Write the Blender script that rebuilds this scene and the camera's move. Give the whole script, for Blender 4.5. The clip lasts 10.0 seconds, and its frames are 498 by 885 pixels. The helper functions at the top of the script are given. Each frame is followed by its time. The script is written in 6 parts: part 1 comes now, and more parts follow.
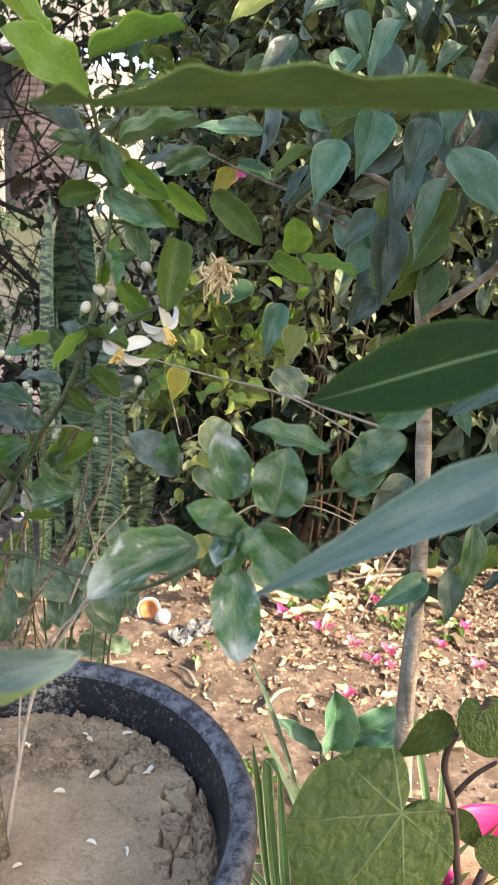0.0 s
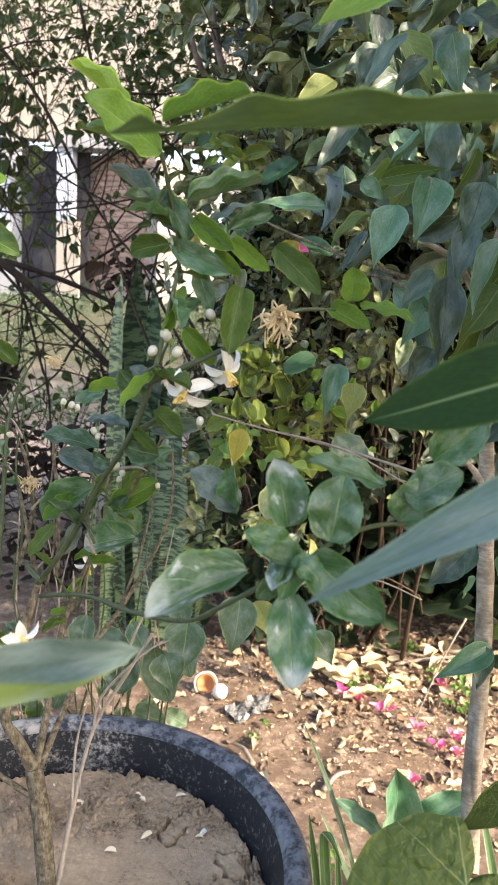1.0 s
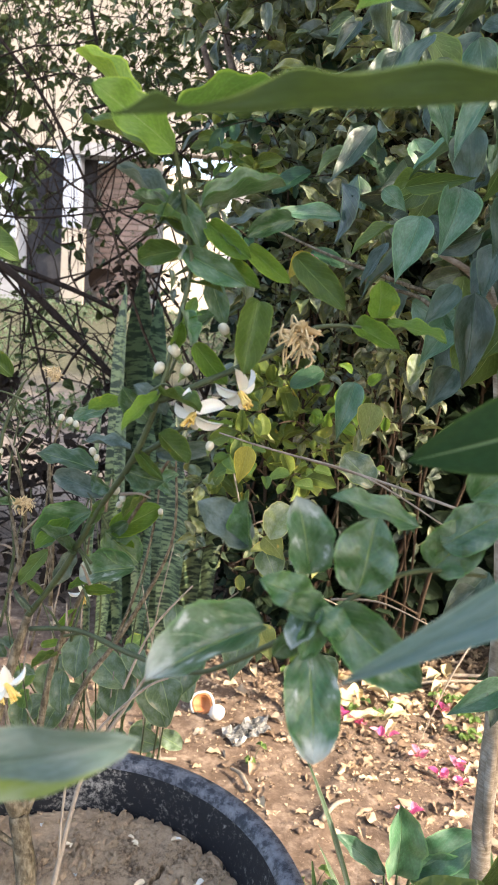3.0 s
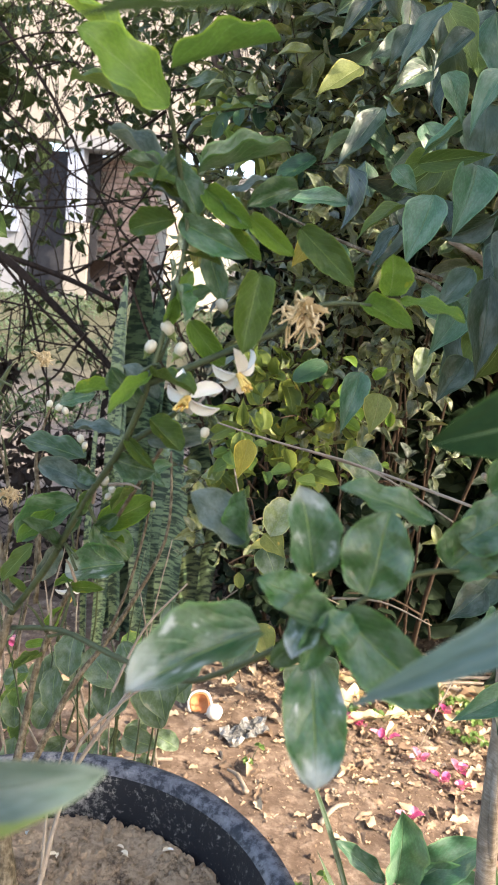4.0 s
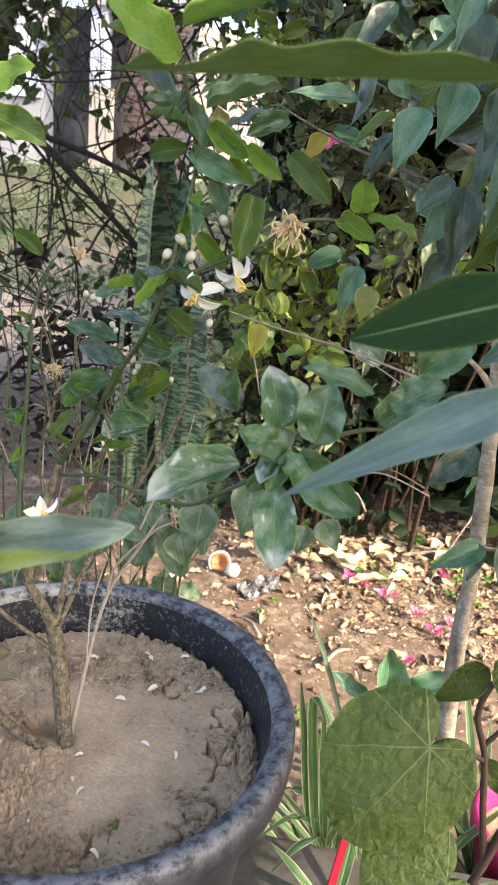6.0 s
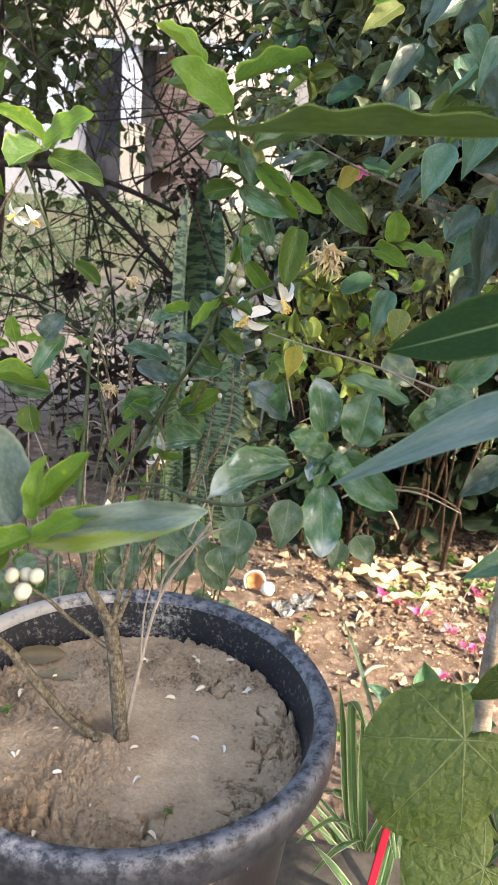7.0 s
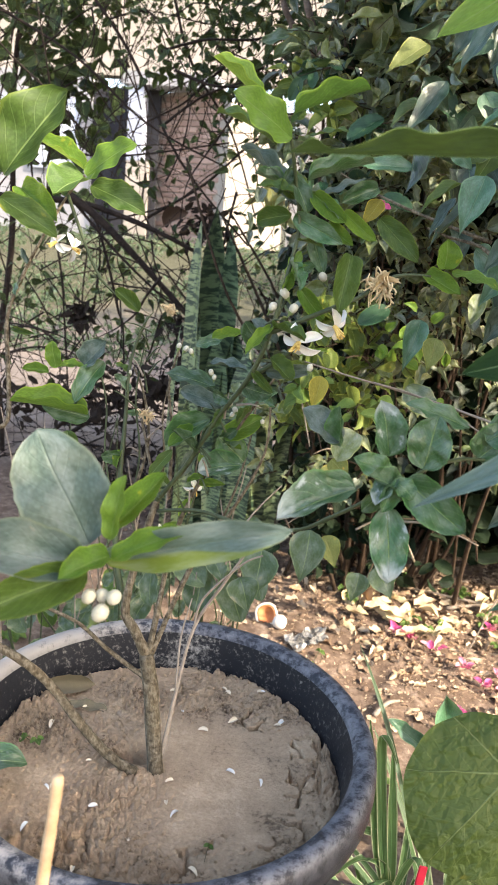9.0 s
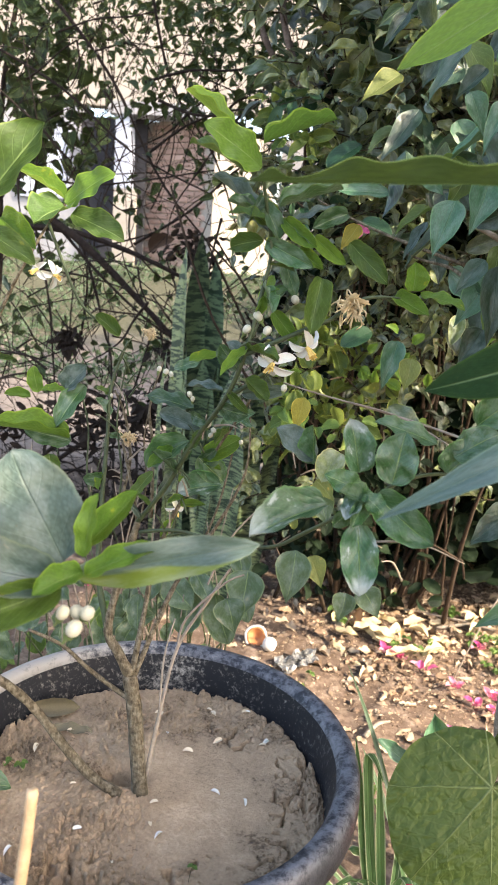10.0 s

:::

DIRECTIVE: Repeat the data exactly, dropping every picture it holds.

COMPLETED EXERCISE:
Write the Blender script that rebuilds this scene and the camera's move. Give the whole script, for Blender 4.5. The clip lasts 10.0 seconds, and its frames are 498 by 885 pixels. The helper functions at the top of the script are given. Each frame is followed by its time. The script is written in 6 parts: part 1 comes now, and more parts follow.
0.0 s
1.0 s
3.0 s
4.0 s
6.0 s
7.0 s
9.0 s
10.0 s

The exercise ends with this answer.